## begin Information shown

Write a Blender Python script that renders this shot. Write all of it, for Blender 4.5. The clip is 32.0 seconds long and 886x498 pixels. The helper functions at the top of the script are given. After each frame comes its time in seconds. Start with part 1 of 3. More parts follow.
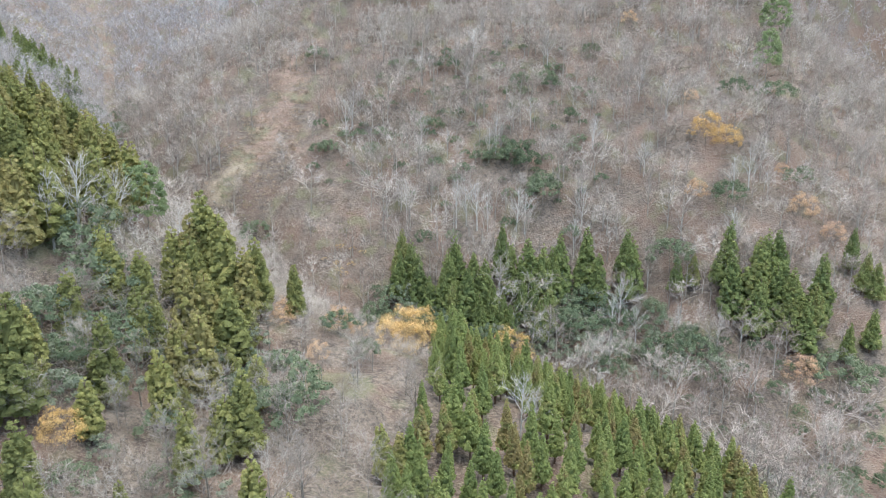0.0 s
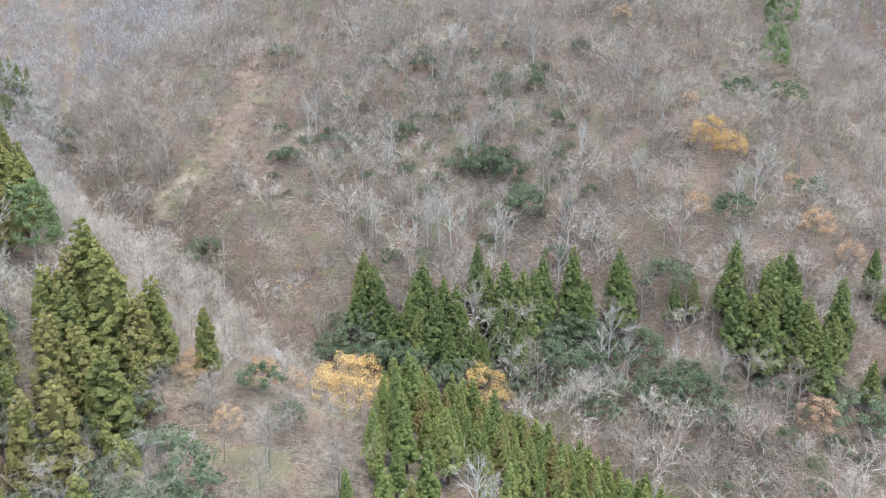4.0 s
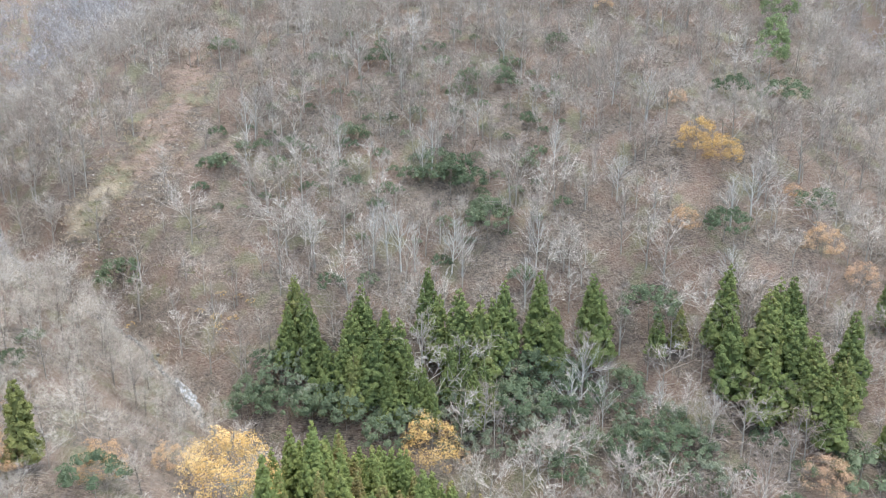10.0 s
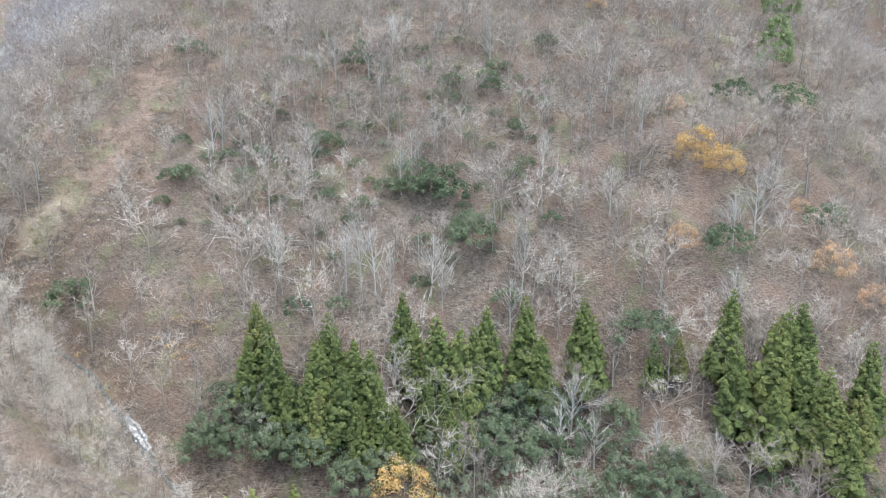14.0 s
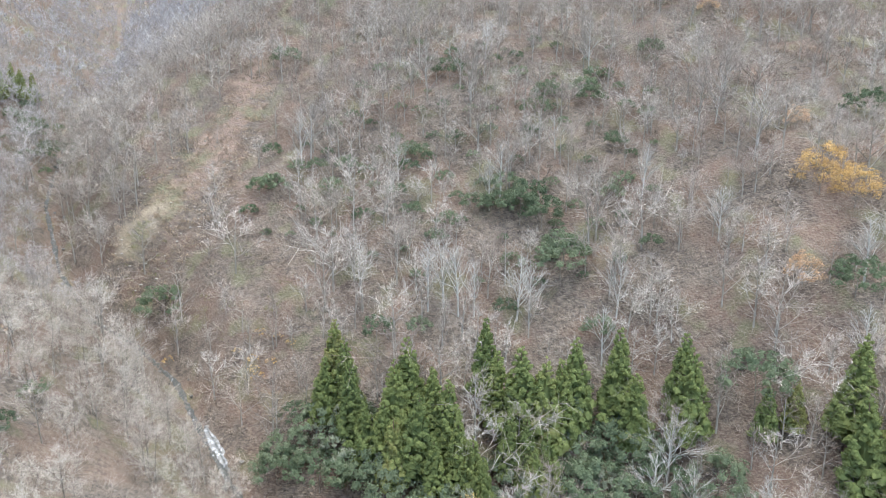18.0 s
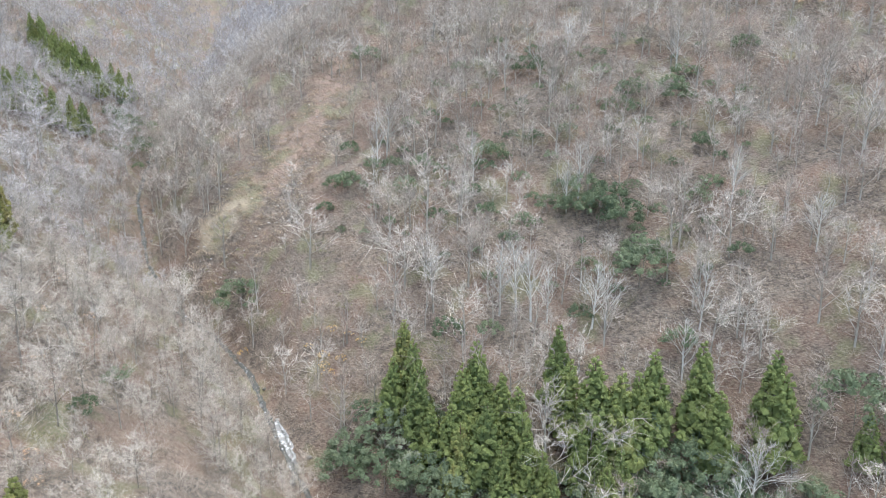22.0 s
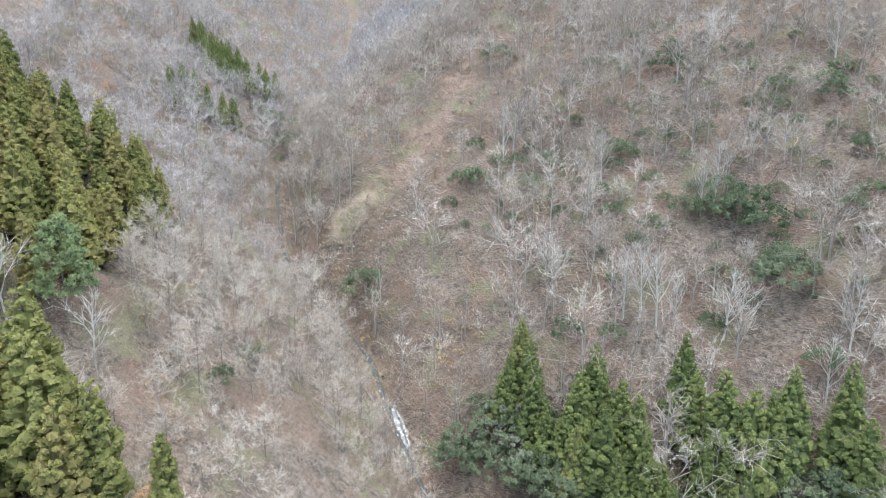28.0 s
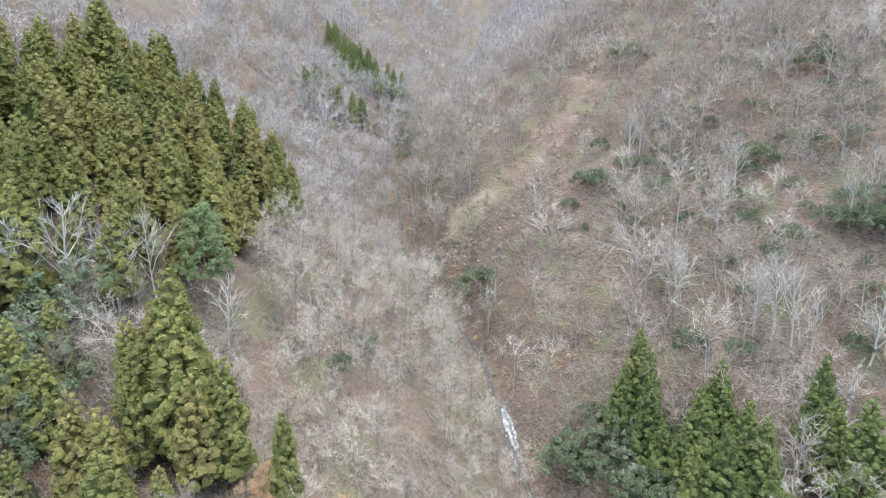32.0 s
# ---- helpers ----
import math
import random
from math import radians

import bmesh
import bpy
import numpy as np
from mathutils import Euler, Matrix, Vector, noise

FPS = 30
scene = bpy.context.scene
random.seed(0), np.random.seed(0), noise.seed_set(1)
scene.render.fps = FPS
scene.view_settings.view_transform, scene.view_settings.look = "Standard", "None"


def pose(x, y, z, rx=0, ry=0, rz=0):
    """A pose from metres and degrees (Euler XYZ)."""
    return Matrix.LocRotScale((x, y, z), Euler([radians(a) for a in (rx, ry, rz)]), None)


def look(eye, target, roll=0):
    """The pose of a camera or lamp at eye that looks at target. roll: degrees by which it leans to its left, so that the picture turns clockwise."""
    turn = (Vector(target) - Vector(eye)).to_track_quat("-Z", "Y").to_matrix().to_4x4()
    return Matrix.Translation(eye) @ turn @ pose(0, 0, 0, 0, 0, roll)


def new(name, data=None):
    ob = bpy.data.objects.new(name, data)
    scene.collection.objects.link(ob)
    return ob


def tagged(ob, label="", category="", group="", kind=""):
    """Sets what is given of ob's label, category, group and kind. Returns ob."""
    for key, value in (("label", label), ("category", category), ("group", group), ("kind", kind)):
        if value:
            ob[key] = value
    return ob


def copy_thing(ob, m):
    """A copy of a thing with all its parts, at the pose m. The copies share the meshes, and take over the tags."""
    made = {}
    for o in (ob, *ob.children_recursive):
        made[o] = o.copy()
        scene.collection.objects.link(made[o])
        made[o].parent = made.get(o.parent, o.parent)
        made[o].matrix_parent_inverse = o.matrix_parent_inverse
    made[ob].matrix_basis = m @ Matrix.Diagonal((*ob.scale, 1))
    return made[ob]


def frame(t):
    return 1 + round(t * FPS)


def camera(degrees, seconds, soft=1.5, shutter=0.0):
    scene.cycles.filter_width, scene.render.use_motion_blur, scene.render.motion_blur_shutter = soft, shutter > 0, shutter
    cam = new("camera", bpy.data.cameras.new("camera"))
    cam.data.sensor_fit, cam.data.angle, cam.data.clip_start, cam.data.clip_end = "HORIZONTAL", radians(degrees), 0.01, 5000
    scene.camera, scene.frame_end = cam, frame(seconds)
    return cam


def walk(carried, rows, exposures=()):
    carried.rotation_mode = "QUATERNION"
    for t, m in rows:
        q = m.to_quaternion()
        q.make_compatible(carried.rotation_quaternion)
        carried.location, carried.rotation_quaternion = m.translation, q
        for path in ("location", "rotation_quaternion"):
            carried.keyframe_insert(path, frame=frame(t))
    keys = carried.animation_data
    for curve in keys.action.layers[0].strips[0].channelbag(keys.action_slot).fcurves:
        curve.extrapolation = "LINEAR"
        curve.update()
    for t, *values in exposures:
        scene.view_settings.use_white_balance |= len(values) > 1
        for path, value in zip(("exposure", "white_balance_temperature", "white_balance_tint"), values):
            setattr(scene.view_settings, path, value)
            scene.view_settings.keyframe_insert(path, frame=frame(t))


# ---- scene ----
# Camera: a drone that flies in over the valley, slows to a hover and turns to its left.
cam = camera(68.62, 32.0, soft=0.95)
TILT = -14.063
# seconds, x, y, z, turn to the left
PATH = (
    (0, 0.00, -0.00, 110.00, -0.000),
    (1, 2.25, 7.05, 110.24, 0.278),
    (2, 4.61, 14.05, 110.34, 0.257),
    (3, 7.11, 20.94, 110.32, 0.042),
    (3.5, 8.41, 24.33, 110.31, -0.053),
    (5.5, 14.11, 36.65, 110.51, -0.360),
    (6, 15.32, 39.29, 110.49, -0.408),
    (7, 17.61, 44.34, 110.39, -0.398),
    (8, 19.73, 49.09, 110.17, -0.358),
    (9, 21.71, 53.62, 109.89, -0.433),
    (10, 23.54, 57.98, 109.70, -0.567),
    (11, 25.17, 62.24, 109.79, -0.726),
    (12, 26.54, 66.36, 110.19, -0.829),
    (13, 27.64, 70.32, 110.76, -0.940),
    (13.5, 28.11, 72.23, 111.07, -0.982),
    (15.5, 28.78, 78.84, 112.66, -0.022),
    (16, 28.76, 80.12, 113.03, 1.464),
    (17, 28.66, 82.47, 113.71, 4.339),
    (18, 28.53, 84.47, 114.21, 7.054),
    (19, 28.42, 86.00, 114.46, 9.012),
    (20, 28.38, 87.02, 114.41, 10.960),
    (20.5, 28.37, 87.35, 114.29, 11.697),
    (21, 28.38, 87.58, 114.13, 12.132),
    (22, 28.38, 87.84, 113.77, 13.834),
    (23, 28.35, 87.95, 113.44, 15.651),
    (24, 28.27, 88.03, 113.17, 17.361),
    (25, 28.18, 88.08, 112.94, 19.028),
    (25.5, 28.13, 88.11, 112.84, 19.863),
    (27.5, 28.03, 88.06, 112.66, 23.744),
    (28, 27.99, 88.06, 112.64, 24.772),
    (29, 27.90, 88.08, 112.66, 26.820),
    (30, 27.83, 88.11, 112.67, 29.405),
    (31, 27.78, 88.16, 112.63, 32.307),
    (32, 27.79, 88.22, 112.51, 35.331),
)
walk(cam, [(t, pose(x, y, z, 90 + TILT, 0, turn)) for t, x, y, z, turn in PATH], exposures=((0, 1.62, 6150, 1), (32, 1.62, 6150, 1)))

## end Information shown

▸ Task requirements
Copy each line in the data that holds the word "values".

▸ Response for this exercise
    for t, *values in exposures:
        scene.view_settings.use_white_balance |= len(values) > 1
        for path, value in zip(("exposure", "white_balance_temperature", "white_balance_tint"), values):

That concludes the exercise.